If you do not consistently accelerate through the ball, consider a hybrid rubber instead. A good hybrid can preserve some tackiness and spin emphasis while offering easier speed and a more forgiving response. That makes it much more practical for league players who want a Chinese-style forehand feel without full pro-level demands.

Backhand choice

For the backhand, most players should avoid going too hard. A lively offensive rubber with medium or medium-hard feel is usually the sweet spot. You want enough catapult for quick topspins and counters, but still enough control for serve receive and blocking.

This is where balance matters. If your forehand side is hard and linear, the backhand side should help you play more freely.

Weight and thickness

One part many players underestimate is total racket weight. A Ma Long-inspired setup can get heavy fast, especially with a dense blade and hard rubbers in max thickness. Some players love that solid impact. Others find their recovery, wrist speed, and backhand timing suffer.

If you are unsure, keep at least one side at a manageable sponge thickness or choose a slightly lighter blade specimen. A setup that feels great for 20 minutes but becomes slow in the fifth set is not the right setup.

Who this style actually suits

A Ma Long-inspired racket works best for offensive players who want to lead with the forehand, value spin quality, and have the technique to accelerate confidently. It especially suits players who open hard against backspin and like to finish points with powerful topspin rather than just fast flat hitting.

It is less suitable for players who rely on soft touch all the time, block passively, or prefer a very catapult-driven Euro-Japanese feel on both wings. Those players often get better results from a more elastic offensive setup that asks less from the stroke.
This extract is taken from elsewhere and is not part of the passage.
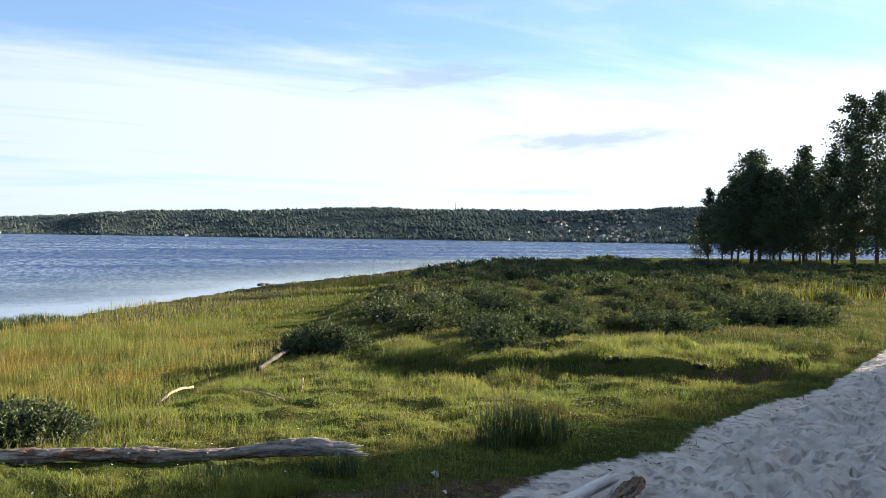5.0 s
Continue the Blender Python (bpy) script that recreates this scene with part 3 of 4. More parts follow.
# small broad leaves of clover and silverweed in the turf
x, y = scatter(90000, 3.8, 9.5, -50, 72)
z, on_sand, soil, wet = land(x, y)
mask = (side(BANK, x, y) < 0.2) & (side(SAND, x, y) > 0.05) & (rng.rand(len(x)) < 0.12 + 0.75 * smooth(0.02, 0.22, rough(x, y, 1.1, 3, 51)) * (1 + 1.0 * smooth(2.5, 3.5, x)))
x, y, z = keep(mask, x, y, z)
n = len(x)
turn, size = rng.rand(n) * 6.283, rng.uniform(0.006, 0.013, n)
ox, oy = np.cos(turn) * size, np.sin(turn) * size
lift = rng.uniform(0.01, 0.045, n)
verts = np.stack([np.stack([x - ox, y - oy, z + lift], -1), np.stack([x + oy * 0.5, y - ox * 0.5, z + lift + rng.uniform(-0.004, 0.006, n)], -1),
                  np.stack([x + ox, y + oy, z + lift + rng.uniform(-0.006, 0.010, n)], -1), np.stack([x - oy * 0.5, y + ox * 0.5, z + lift + rng.uniform(-0.004, 0.006, n)], -1)], 1)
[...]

This is where honest self-assessment matters. Buying for identity is easy. Buying for your actual match level is harder, but it usually saves money and improves results faster.

What to expect on the table

When the setup is right, you get a very specific playing experience. Short pushes stay controlled, serves can carry heavy spin, and the first forehand topspin feels loaded and direct. In open rally play, the blade gives enough stability to counter with confidence, especially from the forehand side.

The downside appears when your timing is late or your acceleration drops. Hard tacky forehand rubbers do not give away free speed. If your footwork is off, the ball quality drops quickly. That is why some players love this style in training but struggle with it in competition.

If that sounds familiar, the answer is not always a new blade. Sometimes it is simply moving to a slightly easier forehand rubber while keeping the same blade architecture.

Buying with the right expectation

The best ma long blade setup is not the most expensive one or the one closest to a pro equipment sheet. It is the one that preserves the core idea - controlled offensive blade, spin-dominant forehand, dynamic backhand - while still matching your level, strength, and match habits.

For serious players shopping performance equipment, that is the smarter standard. At TTMode.com, this is exactly how a pro-inspired setup should be approached: not as a costume, but as a tool. Start with the playing profile, make realistic choices on hardness and weight, and build a racket you can trust when the score gets tight.

The right setup should make you want to play bigger on the forehand, not make you afraid to swing.